**Written task**
Every line that holds the string "exposures" is to be identified and copied.

+ + + + +

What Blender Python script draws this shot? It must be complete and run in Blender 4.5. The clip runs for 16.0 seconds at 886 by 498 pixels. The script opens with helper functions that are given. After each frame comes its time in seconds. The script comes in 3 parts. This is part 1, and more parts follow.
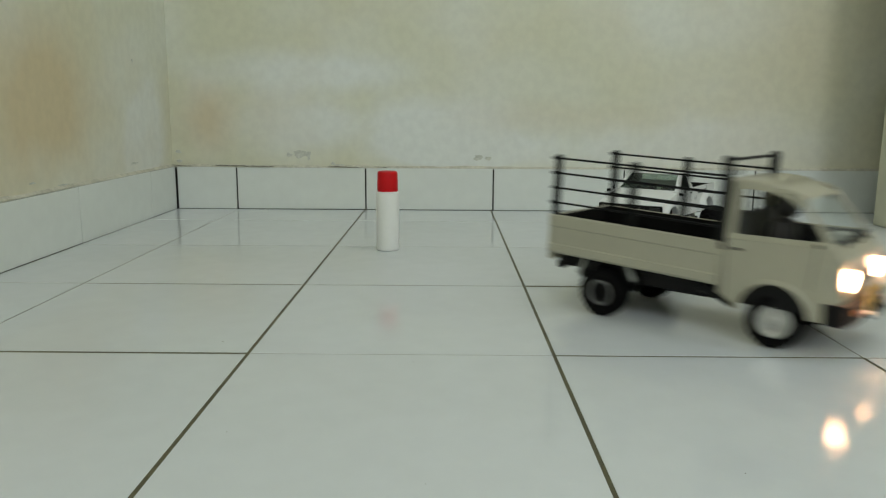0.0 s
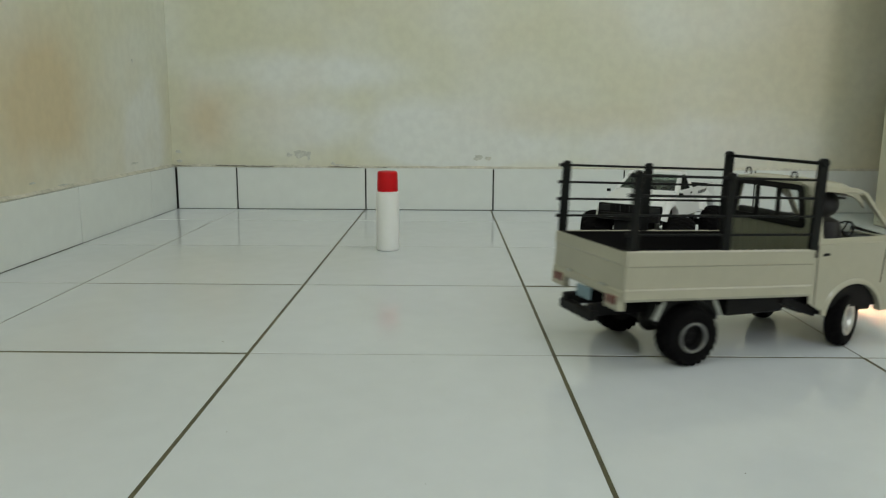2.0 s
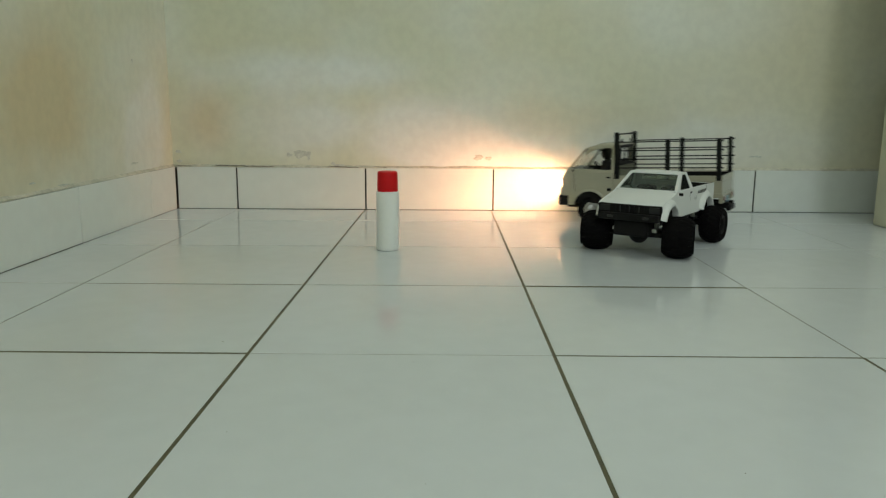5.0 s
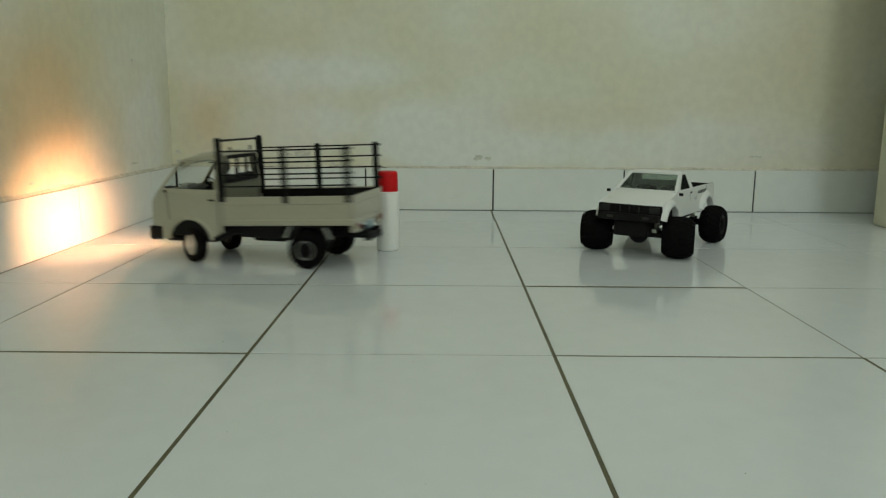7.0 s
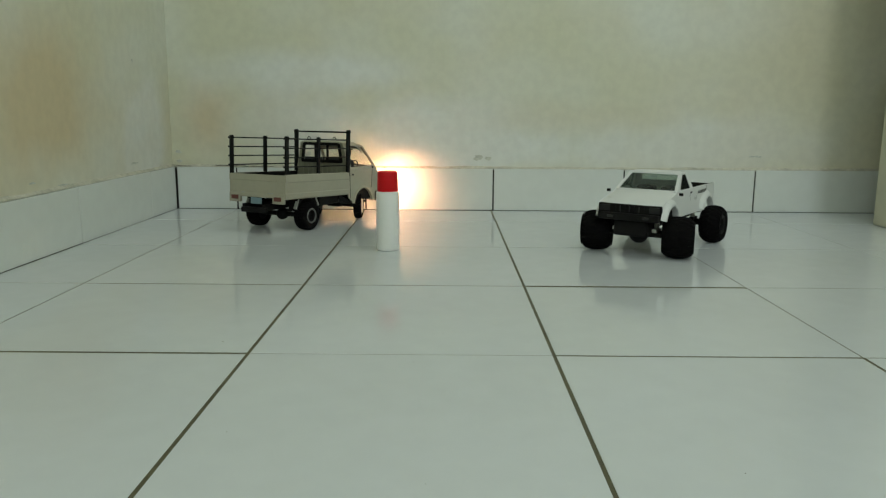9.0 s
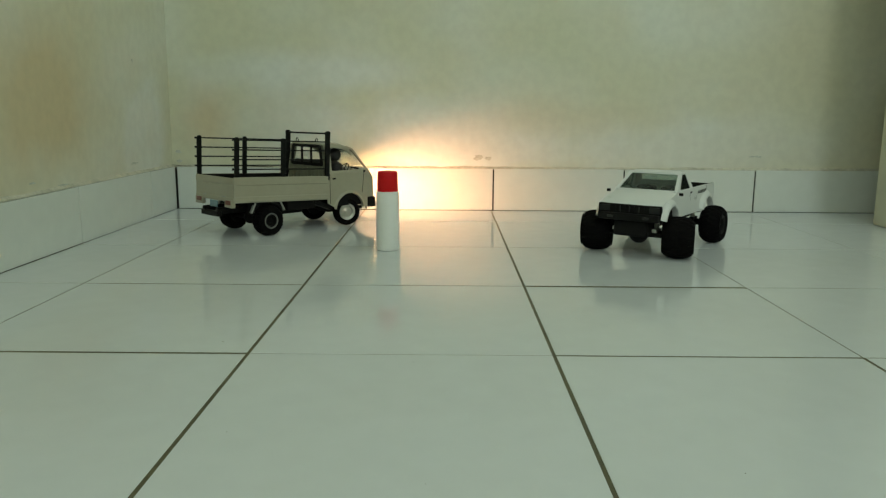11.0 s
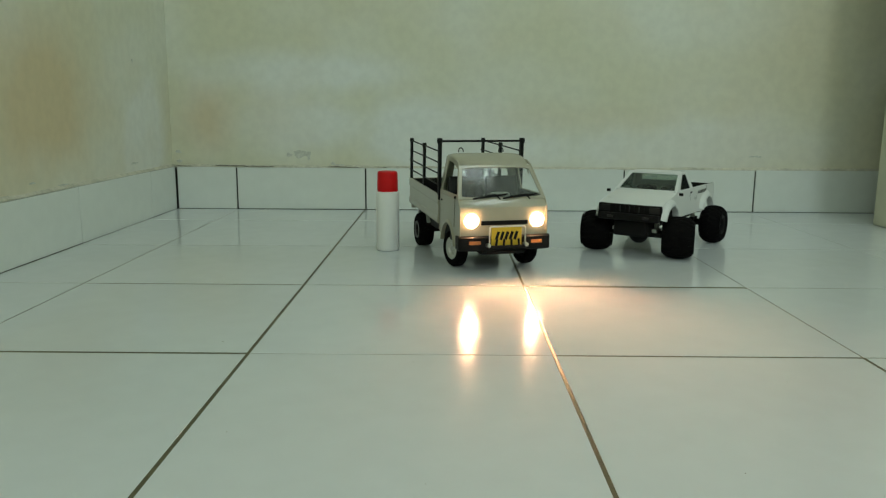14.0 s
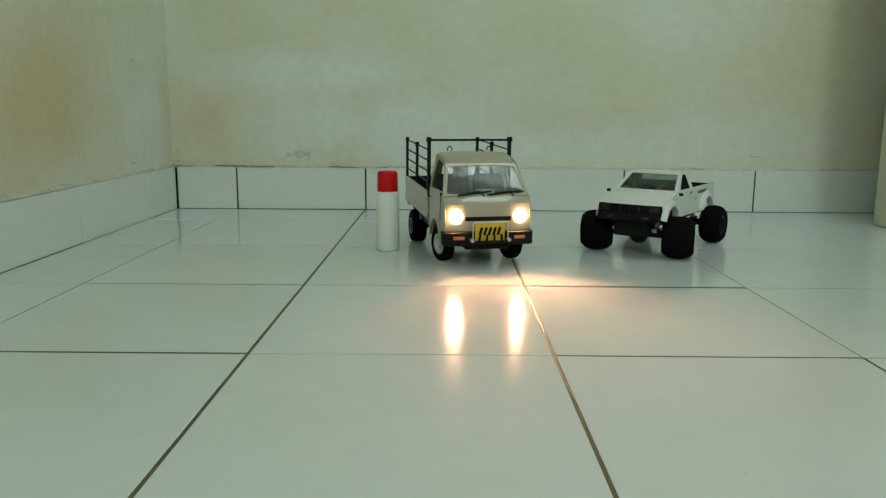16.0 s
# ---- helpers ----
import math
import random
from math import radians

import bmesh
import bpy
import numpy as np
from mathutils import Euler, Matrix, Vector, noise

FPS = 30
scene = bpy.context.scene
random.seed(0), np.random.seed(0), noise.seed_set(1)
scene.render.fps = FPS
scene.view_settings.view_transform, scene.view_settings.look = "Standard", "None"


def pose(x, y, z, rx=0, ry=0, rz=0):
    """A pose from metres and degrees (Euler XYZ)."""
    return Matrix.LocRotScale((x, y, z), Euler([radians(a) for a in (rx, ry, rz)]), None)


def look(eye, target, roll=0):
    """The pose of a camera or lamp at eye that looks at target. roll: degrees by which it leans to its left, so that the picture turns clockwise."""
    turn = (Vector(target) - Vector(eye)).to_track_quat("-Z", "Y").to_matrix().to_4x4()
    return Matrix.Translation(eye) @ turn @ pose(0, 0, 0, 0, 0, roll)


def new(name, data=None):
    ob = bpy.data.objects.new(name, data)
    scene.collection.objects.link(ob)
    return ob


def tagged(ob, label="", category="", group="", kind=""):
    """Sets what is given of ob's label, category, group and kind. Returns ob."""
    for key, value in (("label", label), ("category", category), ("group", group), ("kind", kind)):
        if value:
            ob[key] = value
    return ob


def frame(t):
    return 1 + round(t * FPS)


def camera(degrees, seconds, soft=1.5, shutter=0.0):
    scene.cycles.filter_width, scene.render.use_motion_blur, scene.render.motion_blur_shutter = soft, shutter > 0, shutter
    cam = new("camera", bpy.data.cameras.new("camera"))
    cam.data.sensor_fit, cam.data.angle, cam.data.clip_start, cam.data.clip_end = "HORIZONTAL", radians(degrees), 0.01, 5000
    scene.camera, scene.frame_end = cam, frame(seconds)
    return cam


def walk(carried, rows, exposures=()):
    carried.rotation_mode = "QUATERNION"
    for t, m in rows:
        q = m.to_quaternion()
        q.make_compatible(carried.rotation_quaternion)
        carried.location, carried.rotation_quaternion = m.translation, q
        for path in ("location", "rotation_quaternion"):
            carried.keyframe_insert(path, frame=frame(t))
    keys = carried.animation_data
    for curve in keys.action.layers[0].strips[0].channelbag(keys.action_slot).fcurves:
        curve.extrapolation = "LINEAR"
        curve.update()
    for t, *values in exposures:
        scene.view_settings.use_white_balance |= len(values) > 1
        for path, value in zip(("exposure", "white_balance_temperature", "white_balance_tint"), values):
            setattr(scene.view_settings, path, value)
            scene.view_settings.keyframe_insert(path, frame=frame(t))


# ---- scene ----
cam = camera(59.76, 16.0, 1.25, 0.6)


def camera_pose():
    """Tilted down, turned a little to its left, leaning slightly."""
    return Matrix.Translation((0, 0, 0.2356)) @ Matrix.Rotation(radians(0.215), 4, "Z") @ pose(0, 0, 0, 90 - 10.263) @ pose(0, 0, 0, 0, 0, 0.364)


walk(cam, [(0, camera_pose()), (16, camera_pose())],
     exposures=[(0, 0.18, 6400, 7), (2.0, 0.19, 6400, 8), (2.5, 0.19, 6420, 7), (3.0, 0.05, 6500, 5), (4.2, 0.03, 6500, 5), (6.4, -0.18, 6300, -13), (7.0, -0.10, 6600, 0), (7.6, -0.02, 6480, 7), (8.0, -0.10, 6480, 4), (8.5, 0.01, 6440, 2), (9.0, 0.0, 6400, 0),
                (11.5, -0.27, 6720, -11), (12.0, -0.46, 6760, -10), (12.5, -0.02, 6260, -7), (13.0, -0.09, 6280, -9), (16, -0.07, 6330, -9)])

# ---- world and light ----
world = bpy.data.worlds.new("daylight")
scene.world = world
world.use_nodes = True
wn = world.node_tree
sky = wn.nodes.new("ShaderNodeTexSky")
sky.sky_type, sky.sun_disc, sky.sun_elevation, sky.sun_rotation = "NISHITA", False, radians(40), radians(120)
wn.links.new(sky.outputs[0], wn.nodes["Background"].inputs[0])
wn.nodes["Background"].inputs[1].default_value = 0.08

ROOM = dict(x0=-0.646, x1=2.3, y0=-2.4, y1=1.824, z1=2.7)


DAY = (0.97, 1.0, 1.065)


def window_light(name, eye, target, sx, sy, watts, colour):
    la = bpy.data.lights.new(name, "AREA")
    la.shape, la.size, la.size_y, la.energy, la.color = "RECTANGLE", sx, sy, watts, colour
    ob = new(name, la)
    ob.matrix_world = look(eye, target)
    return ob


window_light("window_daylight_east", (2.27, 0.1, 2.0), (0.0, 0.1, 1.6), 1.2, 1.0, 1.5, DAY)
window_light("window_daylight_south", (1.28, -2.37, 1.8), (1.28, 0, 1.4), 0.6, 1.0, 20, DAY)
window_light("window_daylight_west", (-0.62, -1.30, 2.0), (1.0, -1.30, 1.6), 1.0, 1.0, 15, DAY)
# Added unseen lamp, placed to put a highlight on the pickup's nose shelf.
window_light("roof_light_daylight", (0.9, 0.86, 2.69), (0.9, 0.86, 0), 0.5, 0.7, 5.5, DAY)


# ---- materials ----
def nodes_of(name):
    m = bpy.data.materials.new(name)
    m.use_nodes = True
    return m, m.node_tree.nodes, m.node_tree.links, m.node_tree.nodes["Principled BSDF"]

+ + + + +

**Answer to this task**
def walk(carried, rows, exposures=()):
    for t, *values in exposures:
     exposures=[(0, 0.18, 6400, 7), (2.0, 0.19, 6400, 8), (2.5, 0.19, 6420, 7), (3.0, 0.05, 6500, 5), (4.2, 0.03, 6500, 5), (6.4, -0.18, 6300, -13), (7.0, -0.10, 6600, 0), (7.6, -0.02, 6480, 7), (8.0, -0.10, 6480, 4), (8.5, 0.01, 6440, 2), (9.0, 0.0, 6400, 0),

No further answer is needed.